I have cooked this dish a few times but couldn't decide if I should share it here. The basic reason is the brand of Tom Yam cube used. I have tried with different brands but find the 'M' brand a better choice.
This is a dry tom yam
flavoured fish dish. I recommend to use
fish fillet or stingray for this dish. It is easy to prepare using Maggi Tom Yam cubes. As mentioned above, I have
tried using other brands but I still prefer using this brand.

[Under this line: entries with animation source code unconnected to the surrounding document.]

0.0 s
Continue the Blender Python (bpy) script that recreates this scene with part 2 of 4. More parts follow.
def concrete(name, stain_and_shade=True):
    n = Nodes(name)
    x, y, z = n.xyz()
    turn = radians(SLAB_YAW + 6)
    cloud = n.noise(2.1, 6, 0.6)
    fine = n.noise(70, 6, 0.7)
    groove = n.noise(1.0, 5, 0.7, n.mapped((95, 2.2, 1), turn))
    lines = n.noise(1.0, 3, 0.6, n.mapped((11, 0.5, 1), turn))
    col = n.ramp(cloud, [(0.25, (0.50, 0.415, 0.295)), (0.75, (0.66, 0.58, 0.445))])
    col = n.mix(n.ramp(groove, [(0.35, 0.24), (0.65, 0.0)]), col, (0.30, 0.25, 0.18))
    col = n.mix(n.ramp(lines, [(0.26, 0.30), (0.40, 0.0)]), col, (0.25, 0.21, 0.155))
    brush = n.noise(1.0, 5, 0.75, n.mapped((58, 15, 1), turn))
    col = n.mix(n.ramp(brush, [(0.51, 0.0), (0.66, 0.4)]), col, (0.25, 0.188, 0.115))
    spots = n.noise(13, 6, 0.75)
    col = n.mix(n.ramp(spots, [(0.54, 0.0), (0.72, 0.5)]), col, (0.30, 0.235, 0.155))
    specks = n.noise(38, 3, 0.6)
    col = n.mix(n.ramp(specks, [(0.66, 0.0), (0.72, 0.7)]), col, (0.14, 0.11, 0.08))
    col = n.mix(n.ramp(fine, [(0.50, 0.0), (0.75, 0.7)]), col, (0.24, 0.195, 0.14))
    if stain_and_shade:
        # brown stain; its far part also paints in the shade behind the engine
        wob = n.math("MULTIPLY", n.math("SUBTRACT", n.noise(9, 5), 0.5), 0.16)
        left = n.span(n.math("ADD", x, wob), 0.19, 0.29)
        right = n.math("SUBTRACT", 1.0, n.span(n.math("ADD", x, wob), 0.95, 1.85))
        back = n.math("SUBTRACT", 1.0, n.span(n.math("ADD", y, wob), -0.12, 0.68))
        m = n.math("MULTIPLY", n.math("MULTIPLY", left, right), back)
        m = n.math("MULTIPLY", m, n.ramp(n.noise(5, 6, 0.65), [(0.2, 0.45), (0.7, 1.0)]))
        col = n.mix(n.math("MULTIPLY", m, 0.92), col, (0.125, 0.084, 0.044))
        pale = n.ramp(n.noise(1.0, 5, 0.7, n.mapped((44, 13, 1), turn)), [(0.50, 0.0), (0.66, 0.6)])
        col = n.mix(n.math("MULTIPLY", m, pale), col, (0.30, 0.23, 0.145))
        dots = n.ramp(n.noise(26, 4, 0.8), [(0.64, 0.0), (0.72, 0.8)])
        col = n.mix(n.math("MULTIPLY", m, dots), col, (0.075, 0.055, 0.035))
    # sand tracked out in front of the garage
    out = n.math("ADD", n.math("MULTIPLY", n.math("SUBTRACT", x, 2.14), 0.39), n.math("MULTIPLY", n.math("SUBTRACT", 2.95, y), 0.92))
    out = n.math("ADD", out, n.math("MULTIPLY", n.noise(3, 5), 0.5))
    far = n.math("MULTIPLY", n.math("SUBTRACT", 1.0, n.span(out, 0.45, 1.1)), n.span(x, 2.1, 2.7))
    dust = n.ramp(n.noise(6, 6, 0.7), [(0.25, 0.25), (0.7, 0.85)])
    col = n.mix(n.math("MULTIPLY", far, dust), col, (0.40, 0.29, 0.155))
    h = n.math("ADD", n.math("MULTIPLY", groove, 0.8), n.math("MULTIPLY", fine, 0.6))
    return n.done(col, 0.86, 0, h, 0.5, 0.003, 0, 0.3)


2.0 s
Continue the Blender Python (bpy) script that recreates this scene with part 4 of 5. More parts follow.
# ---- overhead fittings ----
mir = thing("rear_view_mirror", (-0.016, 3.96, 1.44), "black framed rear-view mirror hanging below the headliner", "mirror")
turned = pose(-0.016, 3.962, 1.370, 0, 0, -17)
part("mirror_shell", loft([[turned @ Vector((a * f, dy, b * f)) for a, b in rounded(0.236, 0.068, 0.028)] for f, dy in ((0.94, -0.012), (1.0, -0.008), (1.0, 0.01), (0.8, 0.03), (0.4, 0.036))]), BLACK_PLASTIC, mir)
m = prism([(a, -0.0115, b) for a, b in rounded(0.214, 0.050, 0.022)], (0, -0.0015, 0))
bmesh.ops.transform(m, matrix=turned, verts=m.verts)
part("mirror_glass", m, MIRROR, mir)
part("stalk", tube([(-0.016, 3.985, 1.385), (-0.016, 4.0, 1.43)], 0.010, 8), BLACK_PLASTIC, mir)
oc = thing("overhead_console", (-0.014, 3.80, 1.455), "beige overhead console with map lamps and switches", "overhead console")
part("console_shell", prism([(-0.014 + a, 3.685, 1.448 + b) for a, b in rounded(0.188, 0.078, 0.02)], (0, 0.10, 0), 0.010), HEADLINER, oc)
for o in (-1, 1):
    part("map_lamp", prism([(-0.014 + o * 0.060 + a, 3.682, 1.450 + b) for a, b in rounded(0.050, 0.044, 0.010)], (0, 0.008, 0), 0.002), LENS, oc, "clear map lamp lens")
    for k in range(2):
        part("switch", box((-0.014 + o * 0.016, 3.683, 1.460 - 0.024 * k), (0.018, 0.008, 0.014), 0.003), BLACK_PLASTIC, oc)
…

For a more spicy version, feel free to add
some small chillies as the Tom Yam cubes
are not spicy but the taste is just nice.

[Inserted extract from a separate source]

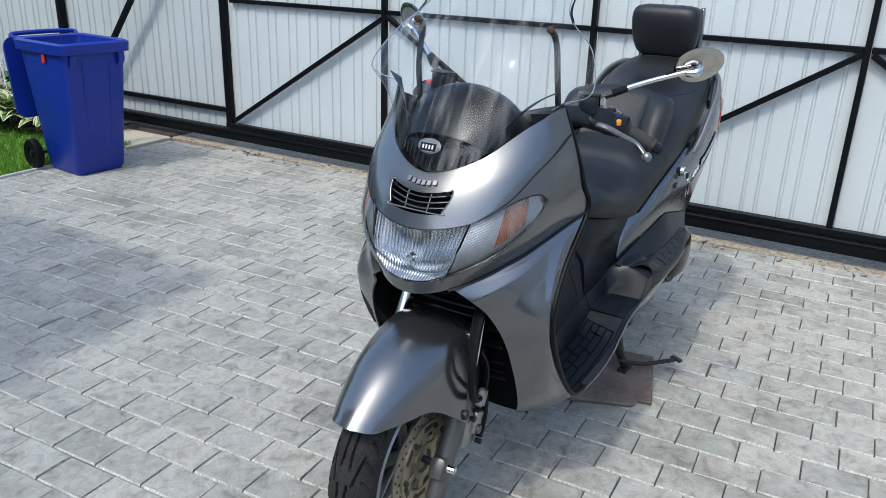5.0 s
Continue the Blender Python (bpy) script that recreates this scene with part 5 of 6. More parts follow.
def hp(name, bm, mat, label="", parent=None):
    return sp(name, moved(bm, ST), mat, label, parent, 30)


BAR = []
for y, x, z, dep, hgt in ((0.268, -0.282, 0.999, 0.012, 0.012), (0.258, -0.288, 1.006, 0.024, 0.024), (0.225, -0.312, 1.014, 0.027, 0.027), (0.185, -0.340, 1.020, 0.030, 0.022), (0.13, -0.375, 1.014, 0.034, 0.021), (0.07, -0.402, 0.994, 0.041, 0.023), (0.0, -0.418, 0.974, 0.048, 0.028)):
    BAR.append([(x + dep * sg(math.cos(a), 0.42) * 0.91 + hgt * sg(math.sin(a), 0.42) * 0.42, y, z - dep * sg(math.cos(a), 0.42) * 0.42 + hgt * sg(math.sin(a), 0.42) * 0.91) for a in np.linspace(0, 2 * math.pi, 33)[:-1]])
BAR = np.array([[(x, -y, z) for x, y, z in ring] for ring in BAR] + BAR[-2::-1])
BAR = np.array([smooth_line(BAR[:, k], 61) for k in range(32)]).transpose(1, 0, 2)
cover = hp("handlebar_cover", grid_mesh(BAR, close_u=True, caps=True), black_plastic, "gull-winged black handlebar cover")
hp("steering_boot", tube([(-0.415, 0, 0.955), (-0.425, 0, 0.86)], [0.036, 0.044], 6, 20), black_plastic, "", cover)
for sgn in (-1, 1):
    def m(*p):
        return [(x, y * sgn, z) for x, y, z in p]
    # the near and the far grip end at different places
    g0, g1, g2 = ((-0.252, 0.272, 0.992), (-0.222, 0.343, 0.953), (-0.210, 0.364, 0.942)) if sgn < 0 else ((-0.251, 0.296, 1.000), (-0.190, 0.351, 0.982), (-0.176, 0.367, 0.976))
    a0, a2 = Vector(g0), Vector(g1)
    way = (a2 - a0).normalized()
    hp("switch_housing", tube(m((-0.318, 0.212, 1.016), a0.lerp(Vector((-0.318, 0.212, 1.016)), 0.45), a0 - way * 0.006), [0.024, 0.030, 0.029], 14, 18), black_plastic, "black switch housing", cover)
    hp("housing_seam", tube(m(a0 - way * 0.022, a0 - way * 0.020), 0.0305, 3, 18), black_gloss, "", cover)
    hp("grip_flange", tube(m(a0 - way * 0.005, a0 + way * 0.002), [0.029, 0.030], 3, 18), black_rubber, "", cover)
    hp("grip_flange", tube(m(a0 + way * 0.002, a0 + way * 0.014), [0.030, 0.0185], 4, 18), grip_rubber, "", cover)
    gp = hp("grip", tube(m(a0 + way * 0.004, a0.lerp(a2, 0.5), a2), [0.0165, 0.0172, 0.0162], 18, 16), grip_rubber, "worn rubber grip")
    hp("grip_ring", tube(m(a2 - way * 0.006, a2 + way * 0.002), 0.0185, 3, 16), grip_rubber, "", gp)
    hp("bar_end", tube(m(a2, g2), [0.0125, 0.0130], 5, 16), black_gloss, "bar end weight", gp)
    hp("bar_end_screw", tube(m(g2, Vector(g2) + way * 0.002), 0.005, 3, 10), chrome, "", gp)
    hp("switch_marks", join(*[rbox((a0 - way * (0.012 + 0.007 * k)) * 1.0 + Vector((0.0, 0.0, 0.0296)), (0.006, 0.0025, 0.0012), 0, 1, (0, 0, 35)) if sgn > 0 else rbox(Vector(((a0 - way * (0.012 + 0.007 * k)).x + 0.008, -(a0 - way * (0.012 + 0.007 * k)).y, (a0 - way * (0.012 + 0.007 * k)).z + 0.0285)), (0.006, 0.0025, 0.0012), 0, 1, (0, 0, -35)) for k in range(3)]), lettering_white, "small white switch marks", cover)
    if sgn < 0:
        hp("amber_switch", rbox((-0.288, -0.268, 1.010), (0.020, 0.014, 0.016), 0.004, 2, (0, 0, 40)), yellow_plastic, "amber switch button", cover)
        hp("rocker_switch", rbox((-0.272, -0.244, 1.035), (0.026, 0.016, 0.010), 0.004, 2, (0, 0, 40)), black_gloss, "", cover)
    else:
        hp("stop_switch", rbox((-0.282, 0.262, 1.034), (0.026, 0.024, 0.014), 0.004, 2, (0, 0, -40)), red_plastic, "red engine stop switch", cover)
        hp("starter_button", rbox((-0.244, 0.278, 1.018), (0.014, 0.02, 0.014), 0.004, 2), black_gloss, "", cover)
    mc = hp("fluid_reservoir", rbox((-0.326, 0.200 * sgn, 1.050), (0.052, 0.046, 0.044), 0.006, 2, (0, 4, -20 * sgn)), black_plastic, "black brake fluid reservoir")
    hp("reservoir_cap", rbox((-0.326, 0.200 * sgn, 1.0735), (0.054, 0.048, 0.005), 0.002, 2, (0, 4, -20 * sgn)), engine_grey, "grey cap with small print", mc)
    hp("print_lines", join(*[rbox((-0.338 + 0.011 * k, 0.200 * sgn, 1.0765), (0.004, 0.034 - 0.005 * (k % 2), 0.0015), 0, 1, (0, 4, -20 * sgn)) for k in range(3)]), fork_grey, "plain grey print lines", mc)
    hp("lever_bracket", tube(m((-0.325, 0.195, 1.030), (-0.335, 0.215, 1.012), (-0.330, 0.238, 1.004)), [0.016, 0.016, 0.011], 10, 12), black_plastic, "", cover)
    lev = hp("brake_lever", tube(m((-0.330, 0.214, 1.006), (-0.338, 0.255, 1.004), (-0.318, 0.292, 0.986), (-0.300, 0.325, 0.968), (-0.310, 0.355, 0.945)), [0.011, 0.010, 0.008, 0.0075, 0.007], 30, 12, 0.75), silver_light, "polished brake lever")
    bm = bmesh.new()
    bmesh.ops.create_uvsphere(bm, u_segments=16, v_segments=10, radius=0.0125)
    hp("lever_ball", moved(bm, Matrix.Translation((-0.311, 0.357 * sgn, 0.943))), silver_light, "", lev)
    hp("brake_hose", tube(m((-0.335, 0.20, 1.00), (-0.33, 0.15, 0.975), (-0.37, 0.10, 0.955), (-0.42, 0.07, 0.93)), 0.005, 26, 8), black_rubber)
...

You can increase the seasoning [1-2 cubes] if you like this dish a
little soupy.
Ingredients
1 piece [300 gm] stingray – cut bite size pieces
1 stalk lemongrass – sliced
1 tomato – sliced
1 big onion – peeled and sliced
5-6 kaffir lime leaves
½ tbsp oil
1 tomyam cube – dissolve in 1 tbsp water
50 ml water [more if you increase the seasoning cube]
- Heat oil, sauté lemongrass until aromatic. Pour in the tomyam cube mixture. Bring to boil, then add in the fish pieces.
- Stir fry to cook, add in chillies, onions, tomatoes, and water.
- Cover to cook for 2-3 minutes or until fish pieces are cooked. Remove cover and continue to cook until sauce is reduced.
- Lastly add in kaffir lime leaves. Toss well and dish up to serve.
1 comment:
Kimmy, this is very appetizing. Sourish and spicy, will sure add more rice to enjoy!